INTERVIEW

TRIER. Wie geht es nach der Führungskrise in der SPD weiter mit den Koalitionsverhandlungen? Darüber sprachen wir mit dem Trierer Politikwissenschaftler Uwe Jun. Was passiert derzeit in der SPD? Wie erklären Sie sich das Polit-Chaos?

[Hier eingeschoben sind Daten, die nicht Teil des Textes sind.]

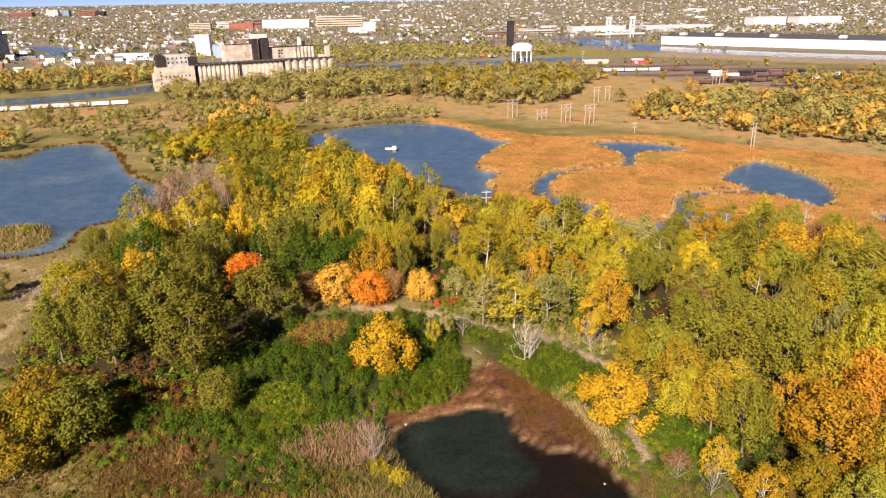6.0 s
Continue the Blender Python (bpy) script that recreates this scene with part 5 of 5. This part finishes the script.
for x, y, w, d, h, mat, roof, words, st in (
        (-400, 2950, 180, 60, 33, OFFWHITE, LIGHT_ROOF, "long white industrial block", 0), (-190, 2950, 180, 50, 42, TAN, LIGHT_ROOF, "long beige multi-storey block", 5),
        (-570, 2930, 92, 50, 24, BRICK, BRICK, "dull red industrial block", 0), (-515, 3010, 44, 40, 34, HOUSE_BRICK, GREY_ROOF, "brick block", 3),
        (-361, 1500, 27, 24, 38, OFFWHITE, LIGHT_ROOF, "white concrete grain tower", 0), (-318, 1530, 60, 30, 16, WHITE, LIGHT_ROOF, "white mill hall", 0),
        (-300, 1430, 50, 26, 22, BLUEGREY, BLUEGREY, "blue-grey steel mill hall", 0), (-470, 1420, 60, 26, 10, WHITE, WHITE, "long white shed", 0),
        (-734, 2950, 80, 40, 24, TAN, LIGHT_ROOF, "tan city block", 4), (-660, 3050, 60, 40, 26, OFFWHITE, LIGHT_ROOF, "pale city block", 4),
        (-1887, 4300, 60, 40, 32, WHITE, WHITE, "white city tower", 8), (-1830, 4330, 40, 40, 30, BLUEGREY, GREY_ROOF, "blue glass city tower", 8),
        (-1693, 4300, 100, 40, 26, BRICK, GREY_ROOF, "brown brick city tower", 7), (-2054, 4300, 110, 50, 22, BRICK, GREY_ROOF, "brown city block", 5),
        (-1620, 4280, 50, 40, 24, SOOT, ROOF_TAR, "dark city tower", 7), (-60, 2500, 40, 30, 30, OFFWHITE, LIGHT_ROOF, "pale mill building", 0),
        (-100, 2450, 60, 30, 14, WHITE, WHITE, "white hall", 0), (100, 4700, 50, 40, 14, WHITE, WHITE, "pale far tower", 4),
        (1250, 2350, 110, 60, 26, WHITE, LIGHT_ROOF, "white industrial hall", 0), (1420, 2350, 150, 60, 24, WHITE, LIGHT_ROOF, "white industrial hall", 0),
        (620, 2150, 160, 60, 14, LIGHT_ROOF, LIGHT_ROOF, "pale flat industrial hall", 0), (900, 2250, 220, 90, 9, LIGHT_ROOF, LIGHT_ROOF, "pale flat depot", 0),
        (420, 2050, 90, 40, 11, HOUSE_TAN, LIGHT_ROOF, "brick mill with pale roof", 2), (300, 2000, 70, 40, 12, HOUSE_BRICK, GREY_ROOF, "brick mill", 3),
        (-1250, 2200, 90, 40, 16, BRICK, GREY_ROOF, "brick school block", 3), (-760, 1480, 36, 22, 11, BRICK, GREY_ROOF, "brick terrace", 2)):
    big_building(x, y, w, d, h, mat, roof, words, st)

Jun: In der SPD hat sich Frust und Enttäuschung angestaut, weil die Entscheidungen weitest gehend von zwei Personen an der Spitze getroffen wurden: Von Gerhard Schröder und Franz Müntefering. Viele Gruppierungen haben sich da nicht mehr aufgehoben gefühlt und wollten nun ein Zeichen setzen. Man hatte aber nicht die Absicht, Müntefering zu stürzen, man wollte nur ein Zeichen setzen. Aber das ist kein Grund für einen Parteichef, einfach den Bettel hinzuschmeißen. Jun: Müntefering hat geahnt, dass die große Koalition in der SPD umstritten sein wird, und dass er ständig Belastungsproben ausgesetzt sein wird. Also hat er die Frage nach dem Generalsekretär daran geknüpft, die große Koalition damit innerparteilich zu verankern. Genau dafür sollte sein Wunschkandidat Wasserhoevel stehen. Deswegen war Münteferings Rücktritt nur folgerichtig. War Stoibers Rückzug aus Berlin auch folgerichtig? Was steckt dahinter? Jun: Stoiber weiß, dass Müntefering erheblich geschwächt ist, nur noch geringen innerparteilichen Rückhalt hat. Das macht die Sache für Stoiber zu unsicher, ob die große Koalition überhaupt zu Stande kommt und wenn, ob sie lange hält. Wenn die Koalition zerbricht, kann er von Bayern aus viel besser mitbestimmen. Wie stark kann die große Koalition unter diesen Voraussetzungen überhaupt sein? Jun: Das Ganze ist derzeit so instabil, dass alle Möglichkeiten, selbst die einer Neuwahl, wieder offen sind. Von den vier Hauptarchitekten sind bereits drei raus: Schröder, Stoiber und Müntefering ist stark geschwächt. Das größte Interesse am Zu-StandeBringen einer großen Koalition hat Angela Merkel. Bei ihr geht es ums politische Überleben. Kriegt sie die Koalition nicht hin, machen die derzeit sich noch zurückhaltenden Unions-Ministerpräsidenten ihre Ansprüche wieder geltend. Kommt es zur großen Koalition, wird sie jedenfalls sehr wackelig. Wie stark ist der designierte SPD-Chef Platzeck? Jun: Er hat zwei große Vorteile: Er steht für die Erneuerung, und er steht für die große Koalition, die er in Brandenburg seit Jahren führt. Sein Nachteil: Er hat keine Basis in der Partei, ist erst seit Kurzem Mitglied. Mit Uwe Jun sprach unser Redakteur Bernd Wientjes.